Central Coast California
The Central Coast is California's value tier for serious wine. You get Burgundian Pinot Noir, serious Rhône blends, and hillside Cabernet at a fraction of Napa and Sonoma pricing. West Paso Robles in particular deserves more attention: great Syrah and GSM at prices well below what you'd pay for comparable quality elsewhere.
Napa Valley
Cabernet made Napa famous, but the real story is the range of styles compressed into such a small footprint: smooth, polished wines in one AVA, structured and earthy in another, firm and grippy on the mountain slopes. Learn the sub-AVA and the style follows.
New York
Finger Lakes Riesling stands as a genuine cool-climate alternative from the eastern US. It's priced below comparable Mosel bottles, pairs easily with food, and it's worth introducing to guests who haven't explored wines from the eastern US.
Oregon
Oregon Pinot Noir offers Burgundy-level quality without the Burgundy markup. Willamette Valley has built its identity around Pinot Noir, and bottles from sub-AVAs like Dundee Hills or Eola-Amity Hills offer site-specific character worth exploring.
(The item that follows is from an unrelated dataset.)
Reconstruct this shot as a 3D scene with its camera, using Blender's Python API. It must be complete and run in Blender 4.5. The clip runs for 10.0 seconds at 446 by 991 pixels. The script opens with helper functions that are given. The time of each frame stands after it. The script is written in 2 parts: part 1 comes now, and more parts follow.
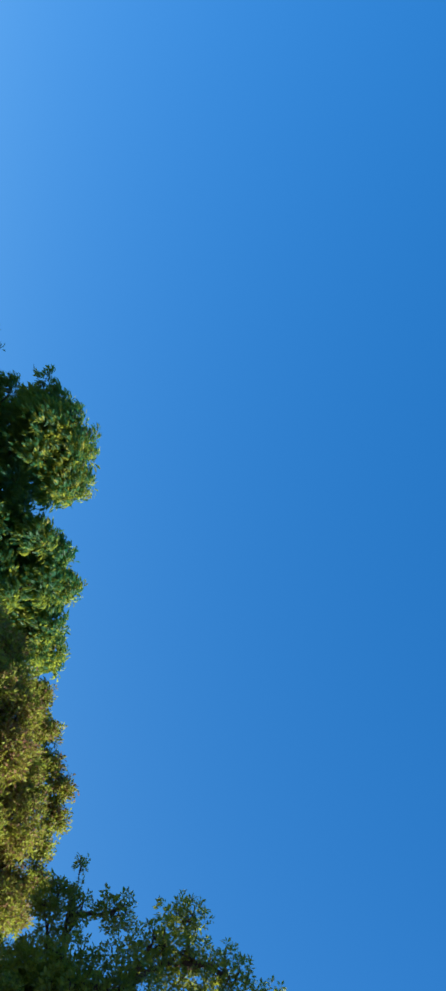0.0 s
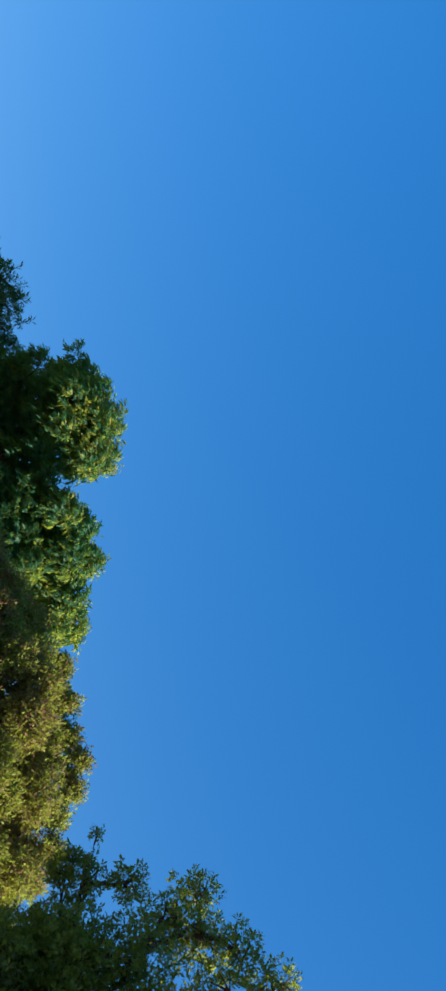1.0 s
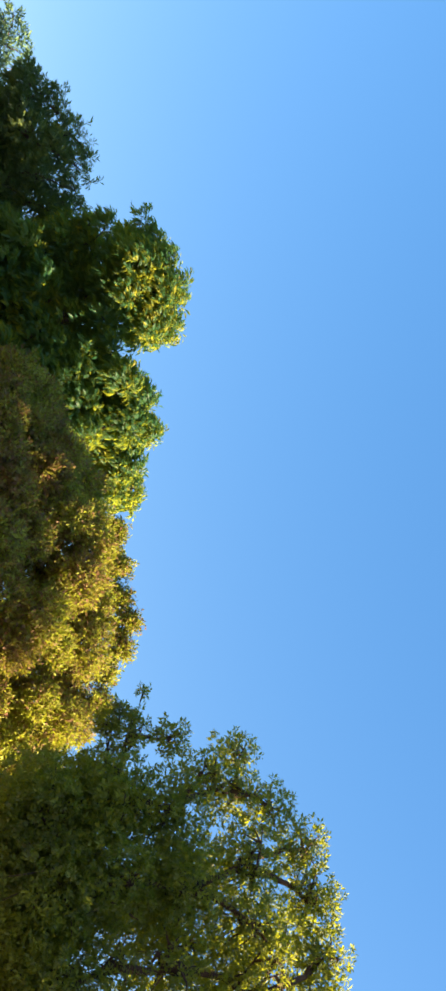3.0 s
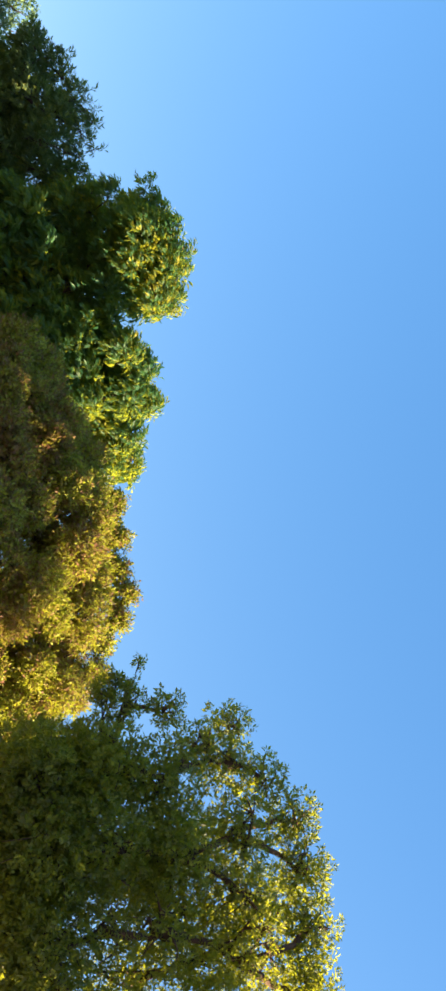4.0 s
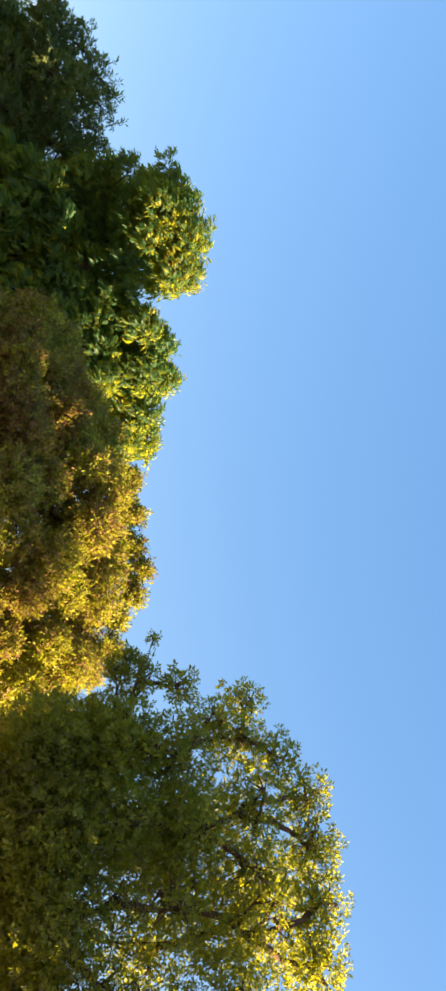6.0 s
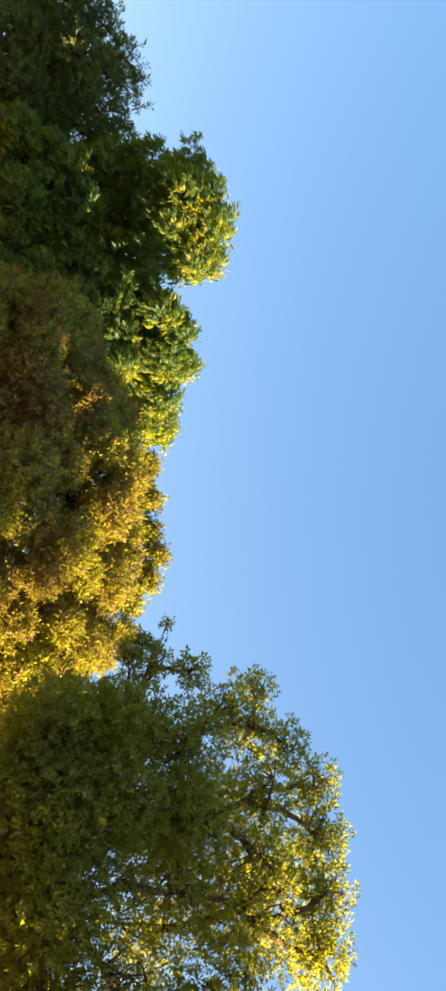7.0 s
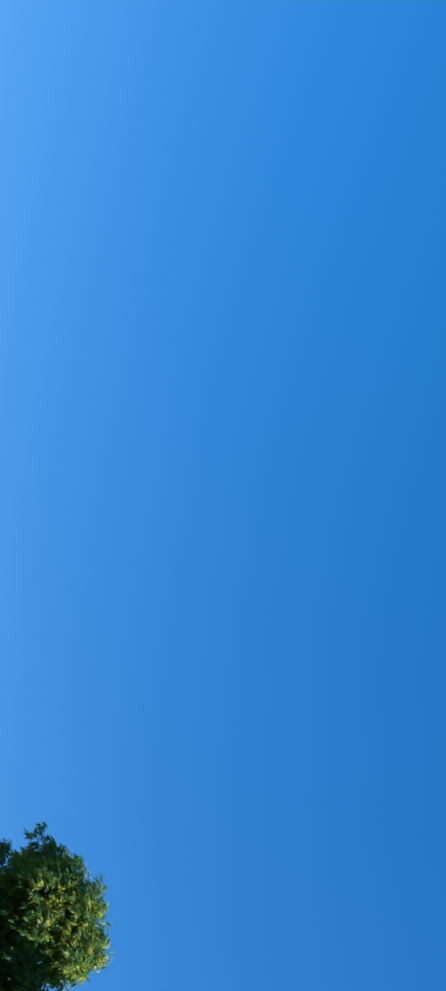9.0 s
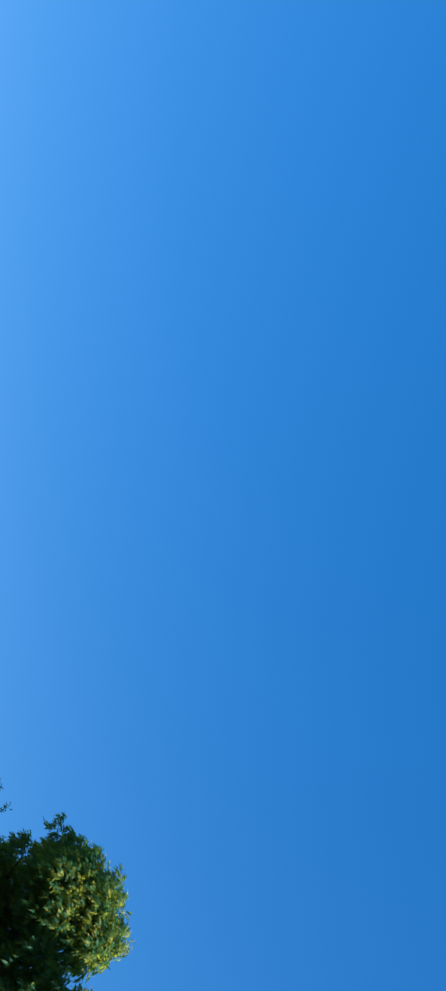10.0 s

Oregon, Washington, and New York
Oregon's Willamette Valley is the go-to region for serious American Pinot Noir. Washington delivers plummy Merlot, structured Cabernet, and concentrated Syrah from the Columbia and Walla Walla valleys. Finger Lakes Riesling stands out as New York's flagship vinifera success.
Sonoma
Sonoma offers greater diversity and frequently outperforms Napa on value, but understanding the sub-AVAs makes a difference. The coastal Pinot Noir zones produce some of California's most compelling cool-climate wines.
Washington
Washington offers serious reds at compelling prices, especially Walla Walla Syrah. Winter freeze is the wildcard, and severe cold snaps can cut yields significantly, affecting availability.
Willamette Valley
Top Willamette bottles hold their own against serious Burgundy and cost a fraction as much. Specify the sub-AVA; it shapes the wine's personality.